Using the city as an explicit instrument of national ambition is inevitable; it is the form chosen that can be questioned. Tapping the world's imagination led to no ways of expression and enhancing civic life. Nor is there any concern to provide the archaic spatial matrix of this new Berlin with any tolerance for the impact of new technologies of transplantation and energy use or the changes of social reformation This emerging Berlin has no trust or pleasure in the scientific promise of the third millennium. This Berlin will socialize its population on a nineteenth-century civic stage, and there is no telling how it will respond to the myriad desires that this arrangement will suppress.

How do the sum of the projects that have rebuilt the city measure against the stark oppositions that divided prewar Berlin, between the intolerant conservatism of the Nazi's and the untested dreams of the Moderns. For the most part the order of the streets and buildings of the new city is small scale easily compromised sometimes regular sometimes not, nothing dominates, except in the highly ordered walls of the Bundestag compound, a dominant order that creates, not only a stable frame for government but a bridge across the line of division. Time and progress are seen and defined by changes in fashion with any expectations for changing society. Awkward and for some painful memories persist in the socialist housing estates around the Eastern city, and their unreformed socialist populations. Populations who remain firmly opposed to the attempts to destroy the communist parliament and rebuild the palace of the Kaisers. Otherwise the past is mildly recognized and at best sanitized. The symbolic power of architecture is nowhere more evident that in the ability of one architect's vision to restore the Reichstag as a glorious and powerful presence in the popular national and world imagination. Elsewhere the varied shape of the future, in the architecture and institutions, public and private, are an uncommitted mix of the contextual the informal and there is nothing in the confusion but confusion. Just as progress has become a fashionable illustration, culture is mostly defined by consumer goods and popular entertainment. And the producers of such consumer goods increasingly co-opt Berlin and other world cities as the props and frames for their media campaigns. So while architecture may have become a minor and overly personal from of media activity, it is media in many forms that is giving the city new significance.
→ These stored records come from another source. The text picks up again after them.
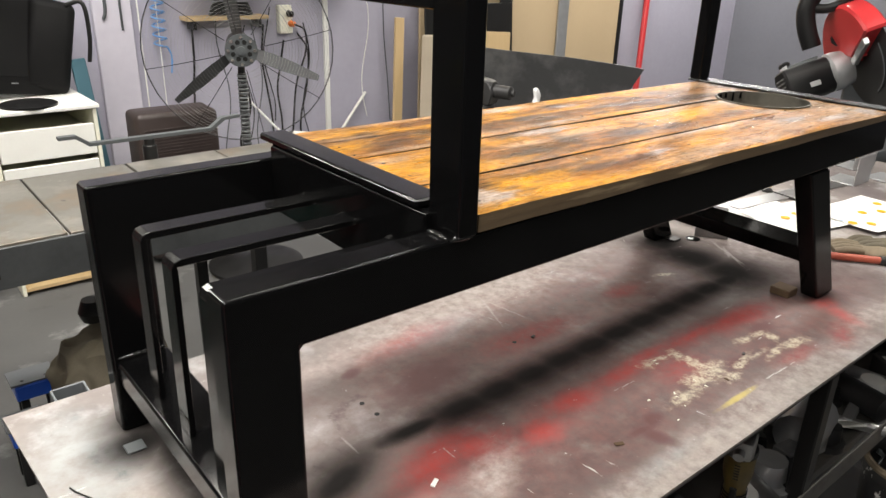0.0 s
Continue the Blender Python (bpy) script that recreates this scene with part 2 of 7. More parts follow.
def lathe(profile, at=(0, 0, 0), seg=24, m=None, bm=None, caps=True):
    """A turned shape from (radius, height) pairs."""
    bm = bm or bmesh.new()
    m = m if m is not None else Matrix.Translation(at)
    rings = []
    for r, z in profile:
        rings.append([bm.verts.new(m @ Vector((r * math.cos(2 * math.pi * i / seg), r * math.sin(2 * math.pi * i / seg), z))) for i in range(seg)])
    for a, b in zip(rings, rings[1:]):
        for i in range(seg):
            bm.faces.new((a[i], a[(i + 1) % seg], b[(i + 1) % seg], b[i]))
    if caps:
        bm.faces.new(rings[0][::-1])
        bm.faces.new(rings[-1])
    return bm


def rod(a, b, r, seg=12, bm=None, r2=None):
    seg = max(seg, 12)
    a, b = Vector(a), Vector(b)
    return lathe([(r, 0), (r if r2 is None else r2, (b - a).length)], seg=seg, m=along(a, b), bm=bm)


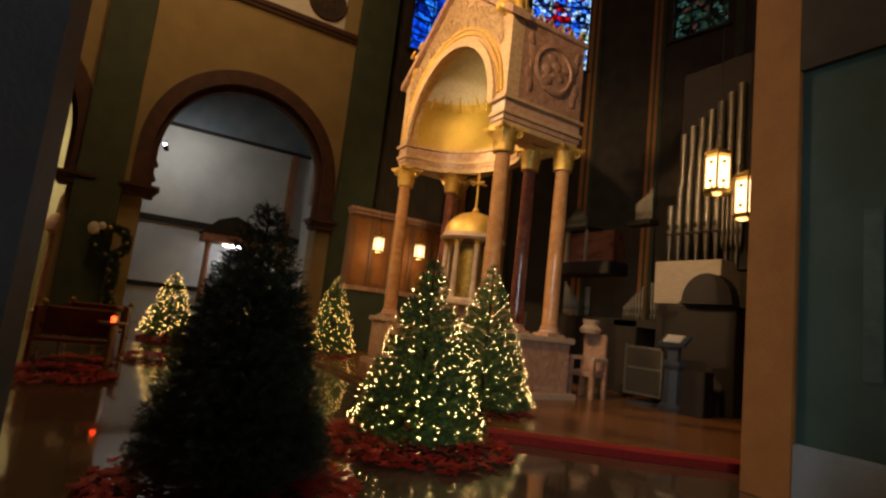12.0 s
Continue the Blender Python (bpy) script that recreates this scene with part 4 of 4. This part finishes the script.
def fir_mesh(h, r, count, seed, needle, bulge):
    """Branch sprays of thin needles on a cone, denser at the outside."""
    rg = np.random.default_rng(seed)
    verts, faces = [], []
    for i in range(count):
        u = 1 - math.sqrt(rg.random()) if i > count * 0.12 else rg.random()
        u = 0.87 * u + 0.13 * math.floor(u * 13) / 13
        z = 0.12 * h + 0.88 * h * u
        a = rg.random() * 2 * math.pi
        lump = 0.5 + 0.5 * noise.noise(Vector((2.2 * math.cos(a), 2.2 * math.sin(a), 5 * u + seed)))
        rad = r * (1 - u) ** bulge * (0.7 + 0.26 * lump + 0.2 * rg.random()) + 0.02
        start = rad * rg.uniform(0.25, 0.6)
        tip = np.array([rad * math.cos(a), rad * math.sin(a), z - rad * 0.1 + rg.uniform(0, 0.05)])
        root = np.array([start * math.cos(a), start * math.sin(a), z - rad * 0.22])
        d = tip - root
        ln = np.linalg.norm(d) + 1e-6
        d /= ln
        side = np.cross(d, [0, 0, 1.0])
        side /= np.linalg.norm(side) + 1e-6
        up = np.cross(side, d)
        n = max(8, int(ln / 0.018))
        for k in range(n):
            p = root + d * ln * (k + rg.random()) / n
            th = rg.uniform(0, 2 * math.pi)
            out = (side * math.cos(th) + up * math.sin(th)) * 0.8 + d * 0.75
            w = needle * 0.13
            q = len(verts)
            s2 = np.cross(out, d)
            s2 = s2 / (np.linalg.norm(s2) + 1e-6) * w
            verts += [tuple(p - s2), tuple(p + s2), tuple(p + out * needle * rg.uniform(0.7, 1.2))]
            faces.append((q, q + 1, q + 2))
    me = bpy.data.meshes.new("crown")
    me.from_pydata(verts, [], faces)
    return me


def fir(x, y, h, r, count, seed, lit, label, bulbs=420, needle=0.06, bulge=0.78):
    t = base("fir_tree", x, y)
    tagged(t, label, "tree", "decorated firs" if lit else "")
    bm = bmesh.new()
    tube(bm, [(0, 0, 0), (0.01, 0, h * 0.5), (0, 0, h * 0.97)], 0.05, 8, 0.2)
    part("trunk", bm, M_BARK, t)
    me = fir_mesh(h, r, count, seed, needle, bulge)
    me.materials.append(M_NEEDLE if lit else M_DARKFIR)
    crown = new("crown", me)
    crown.parent = t
    if lit:
        rg = random.Random(seed)
        bm = bmesh.new()
        for i in range(bulbs):
            u = 1 - math.sqrt((i + 0.5 + rg.uniform(-0.5, 0.5)) / bulbs) + rg.uniform(-0.012, 0.012)
            u = min(0.995, max(0.0, u))
            z = 0.1 * h + 0.9 * h * u
            a = i * 2.39996 + rg.uniform(-0.5, 0.5)
            rad = r * (1 - u) ** bulge * rg.uniform(0.9, 1.05) + 0.012
            size = rg.uniform(0.0034, 0.0048) * (1.0 + 0.17 * max(0.0, -x - 8))
            bmesh.ops.create_icosphere(bm, subdivisions=1, radius=size, matrix=Matrix.Translation((rad * math.cos(a), rad * math.sin(a), z)))
        lights = part("fairy_lights", bm, M_BULB if x > -10 else M_FARBULB, t, "warm white fairy lights")
        lights["kind"] = "stuff"
    return t


def poinsettias(x, y, r, n, seed, label):
    rg = random.Random(seed)
    verts, faces = [], []
    for i in range(n):
        a, d = rg.random() * 6.283, r * math.sqrt(rg.uniform(0.2, 1))
        c = Vector((d * math.cos(a), d * math.sin(a), rg.uniform(0.06, 0.2) * (1.3 - d / r)))
        for k in range(7):
            b = rg.random() * 6.283
            l = rg.uniform(0.05, 0.1)
            o = Vector((math.cos(b), math.sin(b), rg.uniform(-0.2, 0.4))) * l
            s = Vector((-math.sin(b), math.cos(b), 0)) * l * 0.32
            q = len(verts)
            verts += [tuple(c), tuple(c + o * 0.5 + s), tuple(c + o), tuple(c + o * 0.5 - s)]
            faces.append((q, q + 1, q + 2, q + 3))
    me = bpy.data.meshes.new("poinsettia_bed")
    me.from_pydata(verts, [], faces)
    me.materials.append(M_POINSETTIA)
    ob = new("poinsettia_bed", me)
    ob.matrix_world = pose(x, y, 0.0)
    return tagged(ob, label, "flowers", kind="stuff")


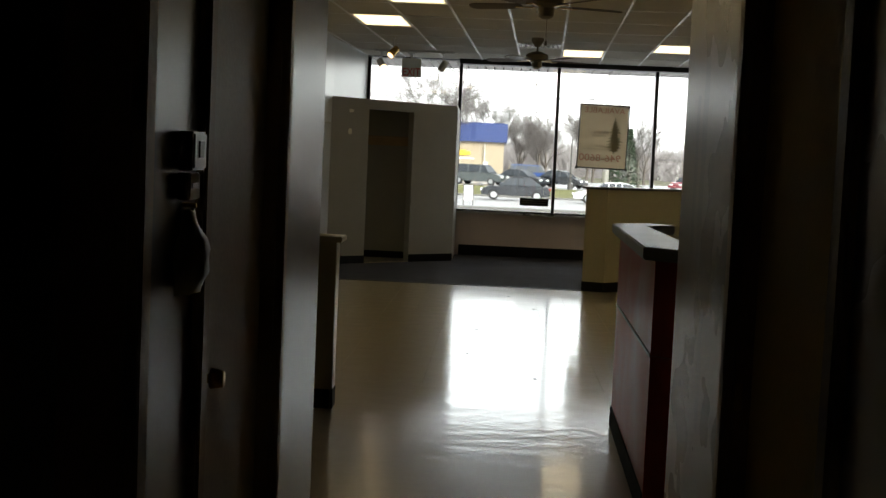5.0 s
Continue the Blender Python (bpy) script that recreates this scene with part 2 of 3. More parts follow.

Predicting the desired future from the evidence of planning and architecture is slightly more reliable than reading tea leaves in a cup. The absolutist imperialism of Hitler's vision translated into a city of a vast and controlled order dominated and emanating from the Great Hall. Scharoun's city would have been it antithesis, but equally dictatorial in its cultivated disorder. The new can be seen as a series of local optimizations, but the new power center, the new Stadtschloss is not the Reichstag but the cluster of world corporations around Potsdamerplatz. All architecture is a project into the unknown. It is impossible to say whether opportunity has been lost and whether the future of Berlin would have been profoundly different if the more transformative and radical projects had been chosen. What has emerged from the evidence of what has and what will be built is the clear realization that, since the Wall came down, Berlin has slowly retreated not only from any attempt to idealize the reality of the future. From the evidence of history that is probably good.